Task directions: Write each line of the material exactly as given, from the top through the line that contains "return skin_part(name, V, F, mat, parent, right, label)", and omit all pictures.

Collected material:
>> start
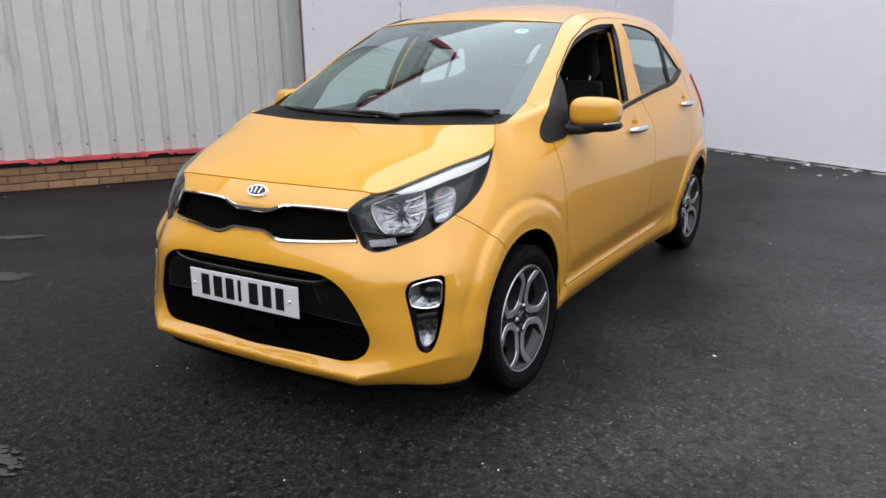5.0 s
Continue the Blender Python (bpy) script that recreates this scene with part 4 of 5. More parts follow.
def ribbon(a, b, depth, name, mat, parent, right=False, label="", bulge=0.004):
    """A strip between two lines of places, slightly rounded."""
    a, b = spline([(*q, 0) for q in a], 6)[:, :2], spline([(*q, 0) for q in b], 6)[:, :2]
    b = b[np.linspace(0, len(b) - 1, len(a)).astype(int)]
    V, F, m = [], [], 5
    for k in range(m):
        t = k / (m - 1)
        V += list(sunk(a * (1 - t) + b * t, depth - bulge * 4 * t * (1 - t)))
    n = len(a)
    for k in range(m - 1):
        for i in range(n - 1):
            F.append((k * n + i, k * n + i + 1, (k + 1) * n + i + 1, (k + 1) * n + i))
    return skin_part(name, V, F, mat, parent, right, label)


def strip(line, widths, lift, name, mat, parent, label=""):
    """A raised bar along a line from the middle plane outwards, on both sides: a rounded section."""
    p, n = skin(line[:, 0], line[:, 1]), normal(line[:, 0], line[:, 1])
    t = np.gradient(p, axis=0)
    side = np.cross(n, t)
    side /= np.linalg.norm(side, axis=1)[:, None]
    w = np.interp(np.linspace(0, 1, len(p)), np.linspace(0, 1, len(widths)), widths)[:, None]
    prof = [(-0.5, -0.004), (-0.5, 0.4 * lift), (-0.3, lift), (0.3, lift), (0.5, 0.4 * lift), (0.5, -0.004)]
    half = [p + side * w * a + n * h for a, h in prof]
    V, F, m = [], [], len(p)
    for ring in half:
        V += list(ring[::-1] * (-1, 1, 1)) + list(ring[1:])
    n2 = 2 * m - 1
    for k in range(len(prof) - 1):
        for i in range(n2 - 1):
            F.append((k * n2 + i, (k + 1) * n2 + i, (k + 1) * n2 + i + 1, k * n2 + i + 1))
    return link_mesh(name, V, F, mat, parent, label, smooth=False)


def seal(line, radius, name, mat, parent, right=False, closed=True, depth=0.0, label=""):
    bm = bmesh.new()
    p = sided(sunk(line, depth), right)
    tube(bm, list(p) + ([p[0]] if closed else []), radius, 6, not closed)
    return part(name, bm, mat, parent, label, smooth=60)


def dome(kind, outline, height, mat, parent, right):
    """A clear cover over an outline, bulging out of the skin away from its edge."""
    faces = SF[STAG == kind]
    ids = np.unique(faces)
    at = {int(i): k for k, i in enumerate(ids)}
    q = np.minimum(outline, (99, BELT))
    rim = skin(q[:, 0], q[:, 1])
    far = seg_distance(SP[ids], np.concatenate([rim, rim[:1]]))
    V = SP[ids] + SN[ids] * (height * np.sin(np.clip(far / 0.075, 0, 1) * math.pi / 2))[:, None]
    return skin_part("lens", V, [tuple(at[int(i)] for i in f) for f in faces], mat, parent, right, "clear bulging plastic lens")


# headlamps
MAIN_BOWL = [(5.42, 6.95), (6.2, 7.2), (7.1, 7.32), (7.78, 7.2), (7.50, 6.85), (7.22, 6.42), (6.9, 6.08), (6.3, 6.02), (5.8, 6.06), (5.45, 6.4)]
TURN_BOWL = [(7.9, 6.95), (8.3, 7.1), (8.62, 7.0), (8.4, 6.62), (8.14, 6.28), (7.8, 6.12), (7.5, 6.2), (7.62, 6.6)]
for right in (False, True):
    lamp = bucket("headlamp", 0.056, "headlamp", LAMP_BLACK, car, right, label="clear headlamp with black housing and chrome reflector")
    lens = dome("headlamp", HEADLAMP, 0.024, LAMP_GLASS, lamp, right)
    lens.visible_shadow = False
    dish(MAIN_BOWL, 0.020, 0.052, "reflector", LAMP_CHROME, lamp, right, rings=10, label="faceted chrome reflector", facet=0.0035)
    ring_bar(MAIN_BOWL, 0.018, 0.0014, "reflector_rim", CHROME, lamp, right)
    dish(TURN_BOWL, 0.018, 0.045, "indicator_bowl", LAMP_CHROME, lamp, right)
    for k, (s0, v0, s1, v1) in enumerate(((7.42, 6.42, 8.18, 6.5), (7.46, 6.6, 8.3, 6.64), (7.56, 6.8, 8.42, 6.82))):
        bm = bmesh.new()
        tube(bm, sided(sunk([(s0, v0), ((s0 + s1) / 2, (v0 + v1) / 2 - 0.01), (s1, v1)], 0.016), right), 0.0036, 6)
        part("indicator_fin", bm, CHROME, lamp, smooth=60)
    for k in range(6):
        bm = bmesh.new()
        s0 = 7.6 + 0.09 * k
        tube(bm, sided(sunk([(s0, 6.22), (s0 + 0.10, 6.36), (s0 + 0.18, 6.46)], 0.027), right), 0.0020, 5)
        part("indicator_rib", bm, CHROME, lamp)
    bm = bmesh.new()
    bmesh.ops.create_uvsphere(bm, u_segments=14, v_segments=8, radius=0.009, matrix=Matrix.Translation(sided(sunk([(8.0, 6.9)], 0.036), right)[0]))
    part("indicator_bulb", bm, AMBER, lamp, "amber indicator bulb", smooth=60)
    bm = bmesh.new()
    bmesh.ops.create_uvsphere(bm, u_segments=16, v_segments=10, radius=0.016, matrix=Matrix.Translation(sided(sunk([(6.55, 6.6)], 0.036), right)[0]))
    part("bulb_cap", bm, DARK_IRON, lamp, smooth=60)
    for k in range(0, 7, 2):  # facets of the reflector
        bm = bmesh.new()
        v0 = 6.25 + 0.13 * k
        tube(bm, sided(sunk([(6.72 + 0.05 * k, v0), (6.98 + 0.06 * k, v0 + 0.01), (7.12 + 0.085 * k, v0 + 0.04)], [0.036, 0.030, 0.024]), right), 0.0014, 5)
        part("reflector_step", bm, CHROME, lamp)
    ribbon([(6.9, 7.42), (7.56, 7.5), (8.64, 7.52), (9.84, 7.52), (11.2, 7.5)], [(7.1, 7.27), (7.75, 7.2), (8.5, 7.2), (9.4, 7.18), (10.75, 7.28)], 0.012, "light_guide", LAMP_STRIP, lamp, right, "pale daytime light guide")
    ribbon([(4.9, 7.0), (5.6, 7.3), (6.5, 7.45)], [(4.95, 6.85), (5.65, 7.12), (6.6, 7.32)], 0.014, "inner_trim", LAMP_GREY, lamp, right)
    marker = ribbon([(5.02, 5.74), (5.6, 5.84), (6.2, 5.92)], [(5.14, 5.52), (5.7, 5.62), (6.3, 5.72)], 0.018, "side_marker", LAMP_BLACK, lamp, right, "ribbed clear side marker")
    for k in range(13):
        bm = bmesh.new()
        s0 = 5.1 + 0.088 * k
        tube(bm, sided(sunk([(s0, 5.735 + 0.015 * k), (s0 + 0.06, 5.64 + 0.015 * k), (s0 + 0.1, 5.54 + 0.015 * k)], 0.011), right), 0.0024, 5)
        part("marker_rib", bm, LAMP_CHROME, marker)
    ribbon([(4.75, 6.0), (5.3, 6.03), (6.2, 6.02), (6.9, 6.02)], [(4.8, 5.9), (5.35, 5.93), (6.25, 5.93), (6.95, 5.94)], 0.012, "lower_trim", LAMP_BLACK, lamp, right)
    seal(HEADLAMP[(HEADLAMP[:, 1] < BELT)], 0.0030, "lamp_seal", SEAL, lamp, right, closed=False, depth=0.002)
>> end
Task response:
5.0 s
Continue the Blender Python (bpy) script that recreates this scene with part 4 of 5. More parts follow.
def ribbon(a, b, depth, name, mat, parent, right=False, label="", bulge=0.004):
    """A strip between two lines of places, slightly rounded."""
    a, b = spline([(*q, 0) for q in a], 6)[:, :2], spline([(*q, 0) for q in b], 6)[:, :2]
    b = b[np.linspace(0, len(b) - 1, len(a)).astype(int)]
    V, F, m = [], [], 5
    for k in range(m):
        t = k / (m - 1)
        V += list(sunk(a * (1 - t) + b * t, depth - bulge * 4 * t * (1 - t)))
    n = len(a)
    for k in range(m - 1):
        for i in range(n - 1):
            F.append((k * n + i, k * n + i + 1, (k + 1) * n + i + 1, (k + 1) * n + i))
    return skin_part(name, V, F, mat, parent, right, label)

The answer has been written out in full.